Hello community
We have recently spotted a bug (link) that might be impacting the performance of your MAAS environment. This issue has repercussions on various functionalities, including HTTP endpoints, UI, and deployments.
Check if you’re affected
To determine if your system is affected, run the following command from one of your regions. Adjust it accordingly in case you don’t have the postgres
user or if your database name is not maasdb
sudo -u postgres psql -d maasdb -c "
SELECT count(*)
from maasserver_staticipaddress
left join maasserver_interface_ip_addresses on maasserver_staticipaddress.id = maasserver_interface_ip_addresses.staticipaddress_id
left join maasserver_interface on maasserver_interface.id = maasserver_interface_ip_addresses.interface_id
where maasserver_staticipaddress.ip is NULL and maasserver_interface.type = 'unknown' and maasserver_staticipaddress.alloc_type = 6;
"
If the result is large (thousands or hundreds of thousands), the workaround we provide here will significantly improve the performances. If the number is low, your environment is likely running fine, and you can wait for the fix in the upcoming upstream releases.

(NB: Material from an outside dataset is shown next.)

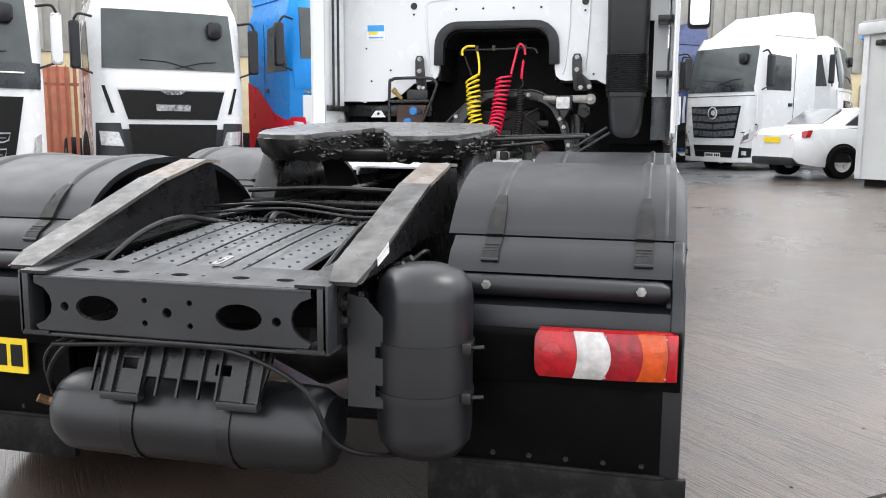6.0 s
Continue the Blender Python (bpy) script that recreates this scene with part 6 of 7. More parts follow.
        part("bright_bar", tube([(p0[0] + 0.03, -0.95, 2.03 - dz * 0.2), (f(0, 2.03)[0] + 0.03, 0, 2.04 - dz * 0.2), (p0[0] + 0.03, 0.95, 2.03 - dz * 0.2)], 0.018, 6), CHROME, v)
        part("slant_bar", tube([(0.03, -0.5, 1.84), (0.035, 0, 1.93), (0.02, 0.5, 2.03)], 0.016, 6), CHROME, v)
        part("emblem", lathe([(0.055, 0.03), (0.085, 0.03), (0.085, 0.06), (0.055, 0.06)], "x", 20, (0, 0, 1.94), True), CHROME, v, "plain bright ring")
        if style.get("panel"):
            part("front_panel", patch(f, [(-1.08, 0.40), (1.08, 0.40), (1.08, 1.66), (-1.08, 1.66)], 0.022, 0.03, 20, 4), WHITE_PAINT, v)
            part("bright_bar", patch(f, [(-1.06, 1.70), (1.06, 1.70), (1.06, 1.75), (-1.06, 1.75)], 0.03, 0.02, 14, 1), CHROME, v)
            part("panel_groove", patch(f, [(-1.04, 1.17), (1.04, 1.17), (1.04, 1.185), (-1.04, 1.185)], 0.026, 0.006, 10, 1), STRAP_GREY, v)
            for y in (-0.45, 0.2):
                part("vent", patch(f, [(y - 0.14, 1.50), (y + 0.28, 1.50), (y + 0.28, 1.53), (y - 0.14, 1.53)], 0.027, 0.006, 4, 1), BLACK_INK, v)
            lg = part("lower_grille", patch(f, [(-0.80, 0.78), (0.80, 0.78), (0.84, 0.98), (-0.84, 0.98)], 0.028, 0.008, 10, 1), STRAP_GREY, v, "pale slatted lower grille")
            for k in range(4):
                part("slat", patch(f, [(-0.78, 0.80 + 0.046 * k), (0.78, 0.80 + 0.046 * k), (0.78, 0.822 + 0.046 * k), (-0.78, 0.822 + 0.046 * k)], 0.036, 0.01, 10, 1), WHITE_PAINT, lg)
            for s in (1, -1):
                part("red_corner", patch(f, [(s * 0.93, 0.40), (s * 1.236, 0.40), (s * 1.236, 1.27), (s * 1.06, 1.27)], 0.030, 0.03, 8, 4), PAINT_RED, v, "red painted corner")
                part("lamp_edge", patch(f, [(s * 0.98, 0.62), (s * 1.17, 0.70), (s * 1.215, 1.20), (s * 1.09, 1.17)], 0.040, 0.02, 4, 4), WHITE_PAINT, v)
        else:
            part("grille", patch(f, [(-0.74, 0.60), (0.74, 0.60), (0.93, 1.66), (-0.93, 1.66)], 0.022, 0.03, 20, 4), BLACK_INK, v, "tall black grille")
            up = part("upper_slot", patch(f, [(-0.42, 1.43), (0.42, 1.43), (0.44, 1.52), (-0.44, 1.52)], 0.026, 0.02, 8, 1), GREY_PLASTIC, v)
            for q in (1, -1):
                part("slot_gap", patch(f, [(q * 0.05, 1.445), (q * 0.38, 1.445), (q * 0.39, 1.495), (q * 0.05, 1.495)], 0.030, 0.012, 4, 1), BLACK_INK, up)
            part("maker_bar", patch(f, [(-0.86, 1.60), (-0.68, 1.60), (-0.68, 1.625), (-0.86, 1.625)], 0.026, 0.008, 3, 1), STRAP_GREY, v)
            for z0, z1, w in ((1.00, 1.13, 0.72), (0.74, 0.90, 0.66)):
                loop = [(-w, z1), (-w + 0.03, z0 + 0.03), (-w + 0.10, z0), (w - 0.10, z0), (w - 0.03, z0 + 0.03), (w, z1), (-w, z1)]
                slot = part("slat_frame", tube([(f(y, z)[0] + 0.03, y, z) for y, z in loop[:1] + [(-w + 0.015, (z0 + z1) / 2)] + loop[1:3] + [(0, z0 - 0.01)] + loop[3:6] + [(0, z1 - 0.01)] + loop[6:]], 0.012, 6), STRAP_GREY, v, "grey framed grille slot")
                part("slat", patch(f, [(-w + 0.06, (z0 + z1) / 2 - 0.012), (w - 0.06, (z0 + z1) / 2 - 0.012), (w - 0.06, (z0 + z1) / 2 + 0.012), (-w + 0.06, (z0 + z1) / 2 + 0.012)], 0.03, 0.014, 10, 1), COVER_GREY, slot)
        for s in (1, -1):
            part("headlamp", patch(f, [(s * 1.0, 0.64), (s * 1.15, 0.72), (s * 1.16, 1.12), (s * 1.07, 1.08)], 0.05 if style.get("panel") else 0.015, 0.02, 3, 4), HEADLAMP, v, "tall headlamp")
            part("lamp_edge", patch(f, [(s * 0.9, 0.42), (s * 1.18, 0.42), (s * 1.18, 0.56), (s * 0.9, 0.56)], 0.015, 0.02, 4, 1), body, v)
    else:                   # broad slatted grille with a ring
        g = part("grille", patch(f, [(-0.68, 0.94), (0.68, 0.94), (0.82, 1.72), (-0.82, 1.72)], 0.02, 0.03, 20, 4), BLACK_INK, v, "black slatted grille")
        for k in range(4):
            z = 0.985 + 0.185 * k
            w = 0.655 + 0.035 * k
            for q in (1, -1):
                part("slat", patch(f, [(q * 0.015, z - 0.025), (q * w, z + 0.015), (q * (w + 0.02), z + 0.145), (q * 0.015, z + 0.105)], 0.038, 0.02, 8, 1), ARCH_GREY, g)
        e = part("emblem", lathe([(0.125, 0.05), (0.155, 0.05), (0.158, 0.075), (0.125, 0.08)], "x", 28, (0.0, 0, 1.55), True), CHROME, v, "plain bright ring")
        part("emblem_boss", lathe([(0, 0.07), (0.06, 0.062), (0.075, 0.04)], "x", 16, (0, 0, 1.55)), CHROME, e)
        part("bonnet_gap", patch(f, [(-1.12, 1.955), (1.12, 1.955), (1.12, 1.970), (-1.12, 1.970)], 0.004, 0.01, 16, 1), BLACK_INK, v)
        i_ = part("intake", patch(f, [(-0.60, 0.46), (0.60, 0.46), (0.68, 0.76), (-0.68, 0.76)], 0.014, 0.03, 10, 2), BLACK_INK, v, "black lower air intake")
        part("intake_bar", patch(f, [(-0.62, 0.60), (0.62, 0.60), (0.63, 0.63), (-0.63, 0.63)], 0.024, 0.012, 10, 1), GREY_PLASTIC, i_)
        part("brow", patch(f, [(-1.1, 2.06), (1.1, 2.06), (1.06, wb), (-1.06, wb)], 0.022, 0.03, 20, 2), BROW_DARK, v)
        for s in (1, -1):
            lamp = part("headlamp", patch(f, [(s * 0.86, 0.80), (s * 1.16, 0.90), (s * 1.20, 1.26), (s * 0.95, 1.06)], 0.020, 0.02, 6, 4), HEADLAMP, v, "swept headlamp")
            part("lamp_bowl", patch(f, [(s * 0.93, 0.88), (s * 1.05, 0.92), (s * 1.07, 1.06), (s * 0.96, 1.00)], 0.028, 0.012, 4, 3), GLASS_DARK, lamp)
            part("lamp_gap", patch(f, [(s * 0.84, 1.07), (s * 0.94, 1.07), (s * 1.19, 1.275), (s * 1.17, 1.295)], 0.010, 0.012, 6, 1), BLACK_INK, v)
            fog = part("fog_lamp", patch(f, [(s * 0.80, 0.46), (s * 1.10, 0.48), (s * 1.12, 0.70), (s * 0.84, 0.72)], 0.015, 0.03, 4, 2), BLACK_INK, v, "black fog lamp recess")
            part("fog_glass", patch(f, [(s * 0.90, 0.53), (s * 1.02, 0.53), (s * 1.02, 0.63), (s * 0.90, 0.63)], 0.022, 0.01, 3, 2), HEADLAMP, fog)
            part("corner_vane", tube([(f(1.16, 1.30)[0] + 0.05, s * 1.215, 1.32), (f(1.16, 1.6)[0] + 0.06, s * 1.225, 1.62), (f(1.16, 2.0)[0] + 0.05, s * 1.215, 2.0)], 0.032, 8), body, v, "slim corner vane")
        part("sill", patch(f, [(-1.2, 0.36), (1.2, 0.36), (1.2, 0.46), (-1.2, 0.46)], 0.02, 0.03, 12, 1), body, v)
    number_plate(v, lambda y, z: (f(0, z)[0] + 0.02, y, z), -0.26, 0.26, 0.46, 0.57, PLATE_WHITE, False)
    part("chassis", box(-4.7 if tail == "short" else -6.2, -1.2, -0.5, 0.5, 0.6, 0.95, 0.03), UNDERSIDE, v)
    for x in (-4.0,) if tail == "short" else (-4.9, -6.0):
        for s in (1, -1):
            plain_wheel(v, x, s * 1.24, 0.5, 0.3, s)
    return v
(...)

When is it going to be fixed upstream?
The bug fix will be available in MAAS versions 3.4.1 and onwards.
Temporary workaround
Take a snapshot of your database for disaster recovery, just in case.
For MAAS version 3.2 and above, enter the shell with:
sudo snap run --shell maas.supervisor -c "maas-region shell"
Then execute the provided script (Note: It may take minutes or even hours; in our environment, it took 2.5 hours to delete over 100K records).
from maasserver.enum import INTERFACE_TYPE, IPADDRESS_TYPE
from maasserver.models import Interface
interfaces = Interface.objects.filter(type=INTERFACE_TYPE.UNKNOWN,ip_addresses__ip__isnull=True,ip_addresses__alloc_type=IPADDRESS_TYPE.DISCOVERED,)
len_interfaces = len(interfaces)
for index, interface in enumerate(interfaces):
print(f"\rDeleting interface {index}/{len_interfaces}", end="")
interface.delete()
print("")
During the cleanup you can expect 2 CPUs with relatively high usage.
Some numbers
We experienced the following improvements in one of our environments with more than 100K orphan resources
- Machine release time decreased from 26 minutes to 30 seconds.
- Machine allocation time decreased from 12 minutes to 10 seconds.
- Machine deployment time decreased from 1 hour and 8 minutes to 11 minutes.